▸ TASK REQUIREMENTS
How many lines of these records hold the string "Continue"? Reply with the number alone.

▸ MATERIAL PROVIDED

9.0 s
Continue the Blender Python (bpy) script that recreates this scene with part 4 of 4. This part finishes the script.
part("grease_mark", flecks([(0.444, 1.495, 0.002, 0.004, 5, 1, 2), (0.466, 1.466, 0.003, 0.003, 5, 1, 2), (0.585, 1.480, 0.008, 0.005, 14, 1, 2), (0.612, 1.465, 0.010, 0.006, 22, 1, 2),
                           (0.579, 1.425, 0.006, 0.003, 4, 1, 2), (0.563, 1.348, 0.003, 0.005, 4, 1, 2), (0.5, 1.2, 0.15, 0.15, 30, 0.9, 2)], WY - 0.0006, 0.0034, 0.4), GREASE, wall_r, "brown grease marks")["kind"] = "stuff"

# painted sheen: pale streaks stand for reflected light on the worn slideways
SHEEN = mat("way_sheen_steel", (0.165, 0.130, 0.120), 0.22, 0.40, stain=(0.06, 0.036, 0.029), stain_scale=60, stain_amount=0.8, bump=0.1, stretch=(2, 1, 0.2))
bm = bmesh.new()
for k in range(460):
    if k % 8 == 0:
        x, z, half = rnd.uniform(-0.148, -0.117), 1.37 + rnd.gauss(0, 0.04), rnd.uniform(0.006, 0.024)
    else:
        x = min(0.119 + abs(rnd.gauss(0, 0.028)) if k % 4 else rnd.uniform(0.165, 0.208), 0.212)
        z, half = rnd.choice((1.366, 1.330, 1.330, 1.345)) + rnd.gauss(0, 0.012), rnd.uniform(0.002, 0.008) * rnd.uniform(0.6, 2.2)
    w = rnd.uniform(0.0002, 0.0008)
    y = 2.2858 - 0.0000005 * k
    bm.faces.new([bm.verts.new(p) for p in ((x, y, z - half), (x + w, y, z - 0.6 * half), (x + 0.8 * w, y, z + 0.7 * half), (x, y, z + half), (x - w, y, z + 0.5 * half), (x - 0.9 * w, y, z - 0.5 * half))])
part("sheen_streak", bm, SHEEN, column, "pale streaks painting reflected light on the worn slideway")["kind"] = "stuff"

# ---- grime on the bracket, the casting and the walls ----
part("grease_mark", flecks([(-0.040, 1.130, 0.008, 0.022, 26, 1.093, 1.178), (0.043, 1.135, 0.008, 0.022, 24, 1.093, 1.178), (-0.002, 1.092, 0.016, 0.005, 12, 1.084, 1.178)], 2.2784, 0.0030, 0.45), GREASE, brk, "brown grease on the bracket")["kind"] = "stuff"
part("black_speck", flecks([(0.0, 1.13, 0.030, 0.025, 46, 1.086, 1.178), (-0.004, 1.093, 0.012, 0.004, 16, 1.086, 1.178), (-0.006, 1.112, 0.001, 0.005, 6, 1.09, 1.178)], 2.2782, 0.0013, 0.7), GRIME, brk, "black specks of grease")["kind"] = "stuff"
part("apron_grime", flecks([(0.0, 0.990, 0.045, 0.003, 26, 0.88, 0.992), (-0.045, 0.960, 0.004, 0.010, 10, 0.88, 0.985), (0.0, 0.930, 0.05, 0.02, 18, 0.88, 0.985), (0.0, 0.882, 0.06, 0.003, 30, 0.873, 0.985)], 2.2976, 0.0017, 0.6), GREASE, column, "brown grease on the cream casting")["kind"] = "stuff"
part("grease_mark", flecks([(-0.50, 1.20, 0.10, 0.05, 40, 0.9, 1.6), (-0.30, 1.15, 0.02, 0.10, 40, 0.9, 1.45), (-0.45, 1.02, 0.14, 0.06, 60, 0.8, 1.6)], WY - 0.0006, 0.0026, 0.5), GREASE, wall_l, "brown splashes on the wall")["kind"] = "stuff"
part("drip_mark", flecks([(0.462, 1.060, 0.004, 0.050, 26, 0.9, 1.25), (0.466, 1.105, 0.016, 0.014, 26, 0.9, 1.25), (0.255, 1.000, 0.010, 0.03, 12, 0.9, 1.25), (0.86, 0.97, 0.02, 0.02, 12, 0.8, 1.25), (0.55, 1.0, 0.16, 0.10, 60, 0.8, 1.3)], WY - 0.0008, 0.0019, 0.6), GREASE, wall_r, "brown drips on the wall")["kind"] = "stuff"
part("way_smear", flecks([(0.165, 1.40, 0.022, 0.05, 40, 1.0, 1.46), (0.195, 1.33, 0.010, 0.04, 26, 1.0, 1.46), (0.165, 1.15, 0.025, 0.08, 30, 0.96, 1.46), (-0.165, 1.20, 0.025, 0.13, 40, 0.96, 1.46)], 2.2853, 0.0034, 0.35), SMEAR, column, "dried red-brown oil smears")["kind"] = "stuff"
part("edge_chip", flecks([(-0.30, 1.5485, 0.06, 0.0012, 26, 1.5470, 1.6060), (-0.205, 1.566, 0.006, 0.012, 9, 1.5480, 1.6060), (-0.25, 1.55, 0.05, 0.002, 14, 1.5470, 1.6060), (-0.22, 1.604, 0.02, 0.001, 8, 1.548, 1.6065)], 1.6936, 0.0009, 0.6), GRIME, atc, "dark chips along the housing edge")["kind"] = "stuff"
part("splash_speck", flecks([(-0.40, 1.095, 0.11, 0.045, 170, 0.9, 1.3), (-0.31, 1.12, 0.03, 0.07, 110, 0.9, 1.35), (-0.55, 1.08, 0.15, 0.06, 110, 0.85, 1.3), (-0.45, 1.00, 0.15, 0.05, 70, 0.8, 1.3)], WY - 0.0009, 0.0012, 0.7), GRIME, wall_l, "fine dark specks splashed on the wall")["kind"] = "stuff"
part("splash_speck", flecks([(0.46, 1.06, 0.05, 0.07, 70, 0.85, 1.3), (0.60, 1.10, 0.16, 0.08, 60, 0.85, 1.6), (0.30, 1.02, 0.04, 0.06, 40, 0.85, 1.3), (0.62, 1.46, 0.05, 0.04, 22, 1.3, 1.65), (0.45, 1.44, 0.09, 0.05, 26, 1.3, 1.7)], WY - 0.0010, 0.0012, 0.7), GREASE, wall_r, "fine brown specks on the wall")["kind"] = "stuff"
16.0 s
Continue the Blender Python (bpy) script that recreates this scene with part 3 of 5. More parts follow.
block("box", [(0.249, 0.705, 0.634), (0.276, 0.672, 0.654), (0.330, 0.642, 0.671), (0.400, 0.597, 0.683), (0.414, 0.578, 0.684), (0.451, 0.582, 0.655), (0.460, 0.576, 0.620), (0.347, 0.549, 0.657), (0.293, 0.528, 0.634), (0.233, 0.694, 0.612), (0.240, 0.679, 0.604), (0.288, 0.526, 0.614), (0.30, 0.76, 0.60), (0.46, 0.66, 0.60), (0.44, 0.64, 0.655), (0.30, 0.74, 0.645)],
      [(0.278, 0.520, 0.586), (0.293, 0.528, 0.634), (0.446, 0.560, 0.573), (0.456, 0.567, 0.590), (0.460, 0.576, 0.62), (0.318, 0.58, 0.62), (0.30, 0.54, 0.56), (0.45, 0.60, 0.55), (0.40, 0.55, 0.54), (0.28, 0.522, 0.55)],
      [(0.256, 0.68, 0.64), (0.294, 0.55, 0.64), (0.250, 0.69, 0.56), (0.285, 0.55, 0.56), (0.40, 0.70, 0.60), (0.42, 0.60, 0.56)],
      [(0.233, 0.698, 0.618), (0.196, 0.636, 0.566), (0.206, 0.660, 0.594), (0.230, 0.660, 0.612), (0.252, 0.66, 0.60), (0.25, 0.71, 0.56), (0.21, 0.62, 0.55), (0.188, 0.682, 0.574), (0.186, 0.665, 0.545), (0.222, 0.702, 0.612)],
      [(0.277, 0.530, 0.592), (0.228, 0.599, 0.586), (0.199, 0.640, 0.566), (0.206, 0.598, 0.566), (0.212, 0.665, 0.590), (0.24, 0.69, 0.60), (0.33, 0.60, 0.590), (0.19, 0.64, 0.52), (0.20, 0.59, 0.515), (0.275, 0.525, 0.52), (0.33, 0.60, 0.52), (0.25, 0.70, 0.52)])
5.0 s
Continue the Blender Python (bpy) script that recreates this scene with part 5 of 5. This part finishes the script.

▸ COMPLETED EXERCISE
3